TENDANCE | TRUDEAU EXPOSÉ À UNE « FAILLE DE SÉCURITÉ MAJEURE »

Source et crédit photo : LA PRESSE | [Extrait] LA PRESSE, Jean-Hugues Roy, 19 mars 2025

Un agent responsable de la sécurité du premier ministre a publié près de 50 parcours de course à pied sur l’application sportive Strava depuis 2021. Les données auraient pu permettre de localiser précisément l’ex-premier ministre Justin Trudeau et sa famille dans une douzaine de lieux différents, au Canada comme à l’étranger.

Des experts dénoncent les risques que pose une utilisation imprudente de Strava.

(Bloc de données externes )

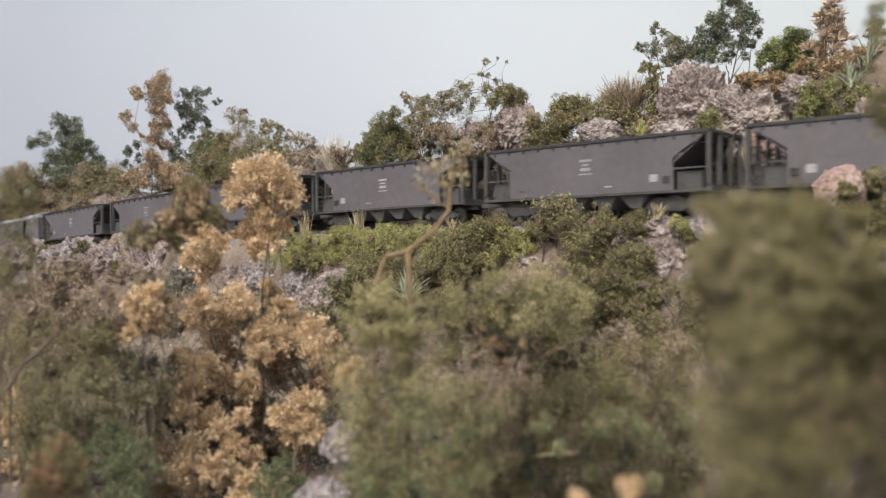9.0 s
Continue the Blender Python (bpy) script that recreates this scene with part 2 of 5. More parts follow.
def land(x, y):
    """Ground height in prototype metres over the lens at a place in prototype metres."""
    v = np.array((x, y)) - START
    d, s = float(v @ AWAY), float(v @ BACK)
    bed = rail(s) - 0.62
    n = noise.fractal((x * 0.16, y * 0.16, 3.1), 0.8, 2.1, 5)
    n2 = noise.fractal((x * 0.6, y * 0.6, 7.7), 0.9, 2.2, 3)
    if d > 0:
        top = 1.5 + 3.6 * (1 - ease(4, 40, s)) + 1.5 * (1 - ease(-2, 14, s)) + 1.2 * (1 - ease(40, 80, s))
        k = ease(2.3, 7.5, d)
        return bed + k * (top + 1.0 * n) + ease(2.0, 3.2, d) * (0.45 * n2 + 0.2) - 2.2 * ease(9, 26, d)
    d = -d
    fall = 3.6 * ease(2.2, 4.6, d) + 3.6 * ease(4.2, 11, d) + 2.2 * ease(9, 18, d)
    low = bed - fall
    low = low + (-6.2 - low) * ease(17, 26, d)
    return low + ease(2.1, 4, d) * (0.7 * n + 0.35 * n2)


def ground(x, y):
    """Ground height in metres at a place in metres."""
    return CZ + land(x / U, y / U) * U


def axis(lo, hi, a, b, fine, coarse):
    return np.concatenate([np.arange(lo, a, coarse), np.arange(a, b, fine), np.arange(b, hi + coarse, coarse)])


gx, gy = axis(-2.6, 2.6, -0.62, 0.42, 0.006, 0.05), axis(-1.6, 2.3, 0.05, 1.15, 0.006, 0.05)
gv = np.array([(x, y, ground(x, y)) for y in gy for x in gx])
nx, ny = len(gx), len(gy)
ii = (np.arange(ny - 1)[:, None] * nx + np.arange(nx - 1)[None, :]).ravel()
land_ob = fast_mesh("ground", gv, np.stack([ii, ii + 1, ii + 1 + nx, ii + nx], 1), M_EARTH, smooth=True)
tagged(land_ob, "brown earthen hillside with a track ledge cut in it", "ground", kind="structure")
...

Jonathan est un gars en forme. Résidant de la banlieue d’Ottawa, il a publié 264 parcours sur Strava, une application qui enregistre les performances sportives et permet de les publier, sur le même principe qu’un réseau social.

L’ennui, c’est que Jonathan fait partie du PPPM, le Peloton de protection du premier ministre du Canada. Des dizaines de parcours que le garde du corps a diffusés depuis bientôt quatre ans révèlent les endroits où Justin Trudeau a probablement résidé lors de ses voyages à l’étranger.

« C’est un risque évident », déplore Jean Loup Le Roux, expert en cybersécurité. « Tout professionnel du milieu de la sécurité […] qui se respecte devrait y voir un problème majeur de sécurité nationale. » Calvin Lawrence, ex-officier de la Gendarmerie royale du Canada qui a notamment enseigné la protection des personnalités à la GRC, est d’accord : « C’est une faille de sécurité majeure. »

49 trajets problématiques

La Presse a identifié 49 trajets diffusés sur Strava par ce garde du corps du premier ministre. À l’étranger, ils commencent et se terminent souvent devant des hôtels quatre ou cinq étoiles – ou tout près – où Justin Trudeau et son équipe, ou sa famille, ont probablement séjourné.

À Ottawa, l’agent a publié 16 parcours dont l’origine et la destination sont, chaque fois, la résidence officielle du premier ministre, Rideau Cottage. Si le lieu est connu, et bien sécurisé, les trajets semblent révéler les rues que Justin Trudeau a pu emprunter pour faire son jogging.

Cette régularité peut être exploitée par des adversaires, dit Jean Loup Le Roux : « Si on fait face à des gens qui sont motivés […] qui sont organisés avec des moyens suffisants, c’est très problématique d’avoir ce type d’informations là dans la nature. »

La déontologie transgressée ?

La Gendarmerie royale du Canada (GRC) dit prendre « très au sérieux » les manquements de ses employés à ses « politiques et directives concernant l’utilisation responsable des médias sociaux ».

Dans un courriel, Marie-Eve Breton, agente de relation avec les médias, précise que les membres de missions de protection « ne doivent en aucun cas publier de contenu sur les sites de réseautage social concernant les affectations, les fonctions régulières ou les opérations de la GRC ».

Les publications de Jonathan pourraient contrevenir à l’article 9.1 du Code de déontologie de la GRC, selon lequel les renseignements que les membres obtiennent ne doivent être utilisés qu’aux « fins de l’exercice de leurs fonctions ». Selon Calvin Lawrence, qui a déjà été garde du corps du président américain Bill Clinton lorsqu’il a visité le Canada, « mettre l’itinéraire d’une personne qu’on protège sur un réseau social est une transgression du serment que prêtent les agents de la GRC ». Sans compter que cela risque aussi de mettre la sécurité de ses collègues en danger, pense-t-il.

Le comité de déontologie de la GRC a rendu des décisions contre 132 agents et civils employés depuis 2016. Aucune ne concerne un membre du Peloton de protection du premier ministre.

Le Cabinet du premier ministre n’avait pas répondu à deux demandes de commentaires de La Presse. À 16 h 00, le 18 mars, les publications problématiques étaient toujours en ligne sur le profil de Jonathan dans l’application Strava.